╔══

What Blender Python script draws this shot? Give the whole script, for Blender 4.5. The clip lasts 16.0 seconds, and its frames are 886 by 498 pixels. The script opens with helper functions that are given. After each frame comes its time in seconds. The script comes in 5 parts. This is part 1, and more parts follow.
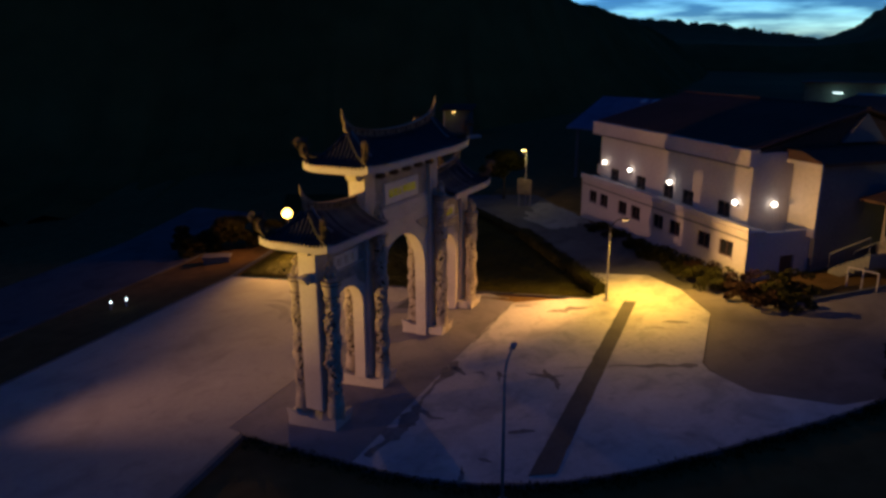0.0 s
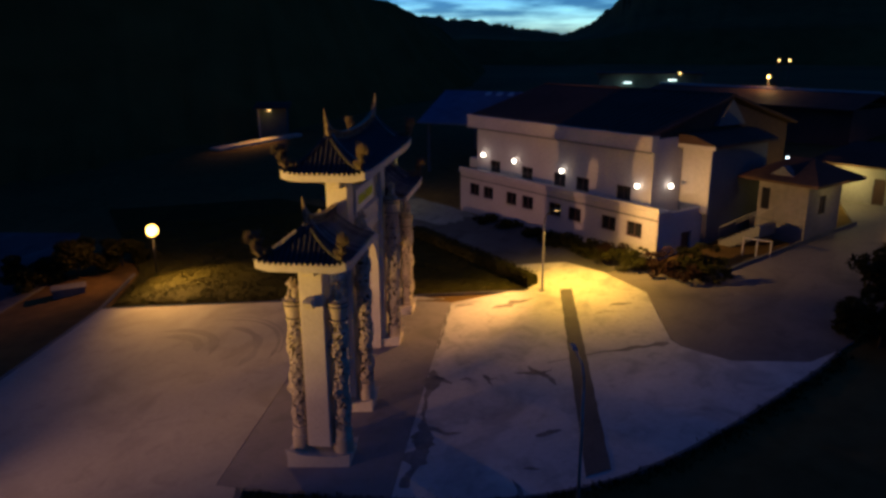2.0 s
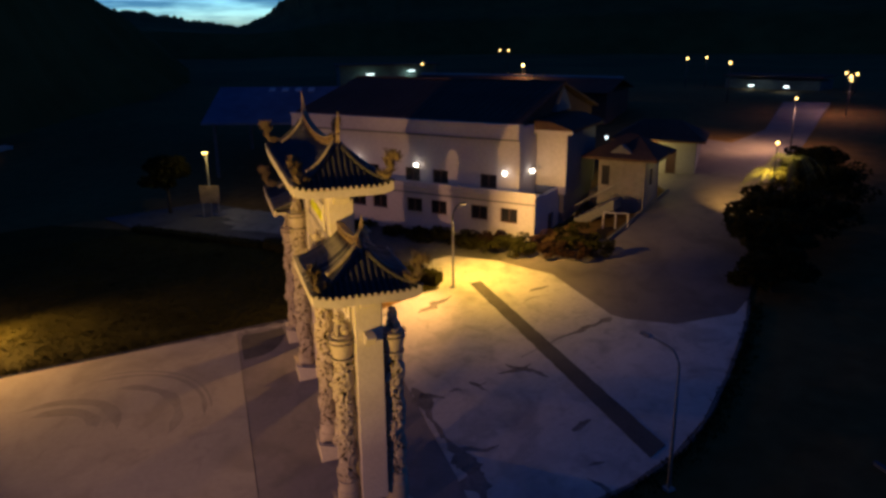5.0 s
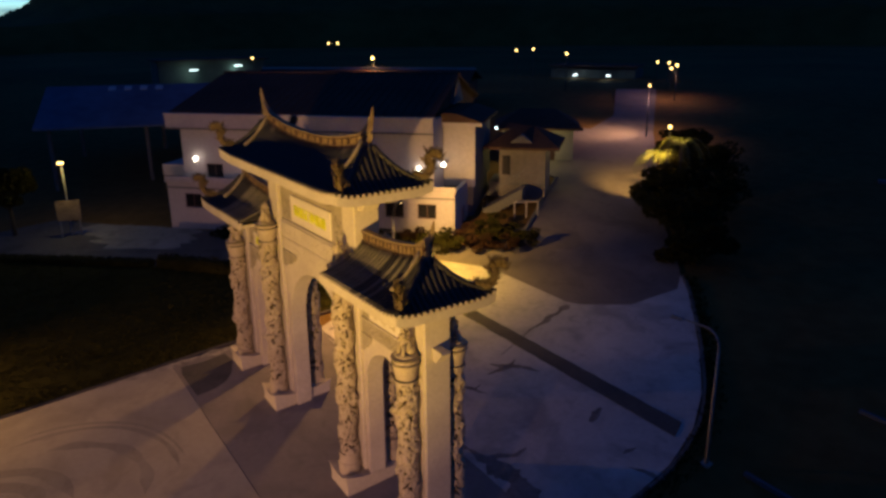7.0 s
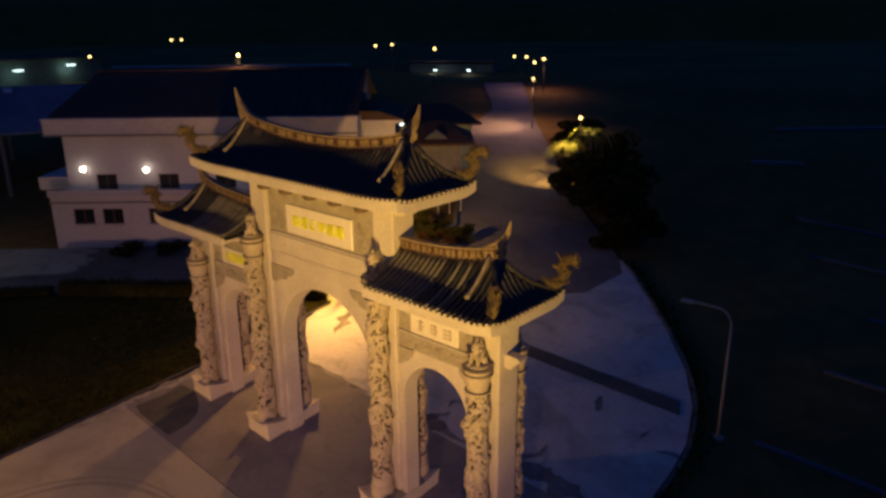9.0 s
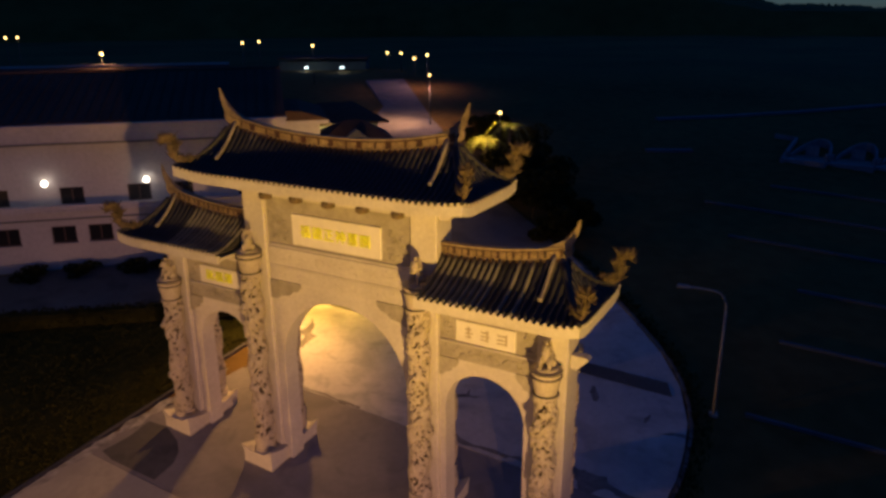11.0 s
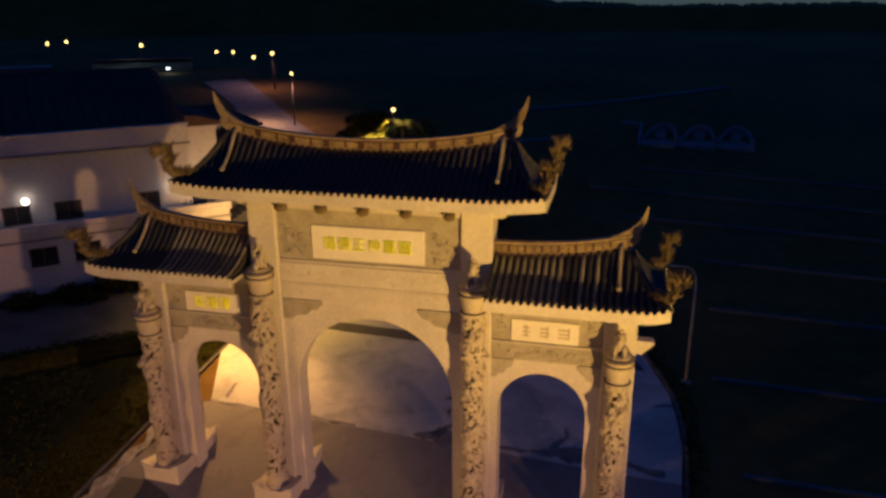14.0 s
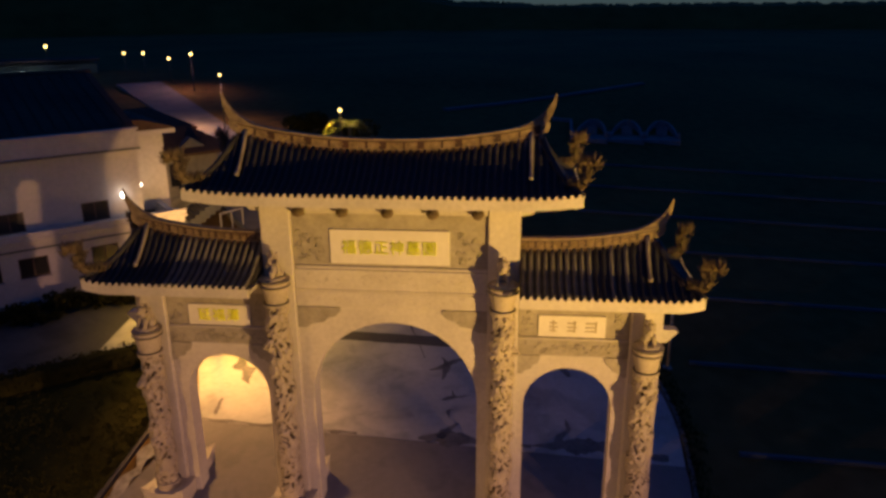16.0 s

╚══

[Required work]: All of the lines above should be retyped precisely, apart from the pictures.

[Finished exercise]:
What Blender Python script draws this shot? Give the whole script, for Blender 4.5. The clip lasts 16.0 seconds, and its frames are 886 by 498 pixels. The script opens with helper functions that are given. After each frame comes its time in seconds. The script comes in 5 parts. This is part 1, and more parts follow.
0.0 s
2.0 s
5.0 s
7.0 s
9.0 s
11.0 s
14.0 s
16.0 s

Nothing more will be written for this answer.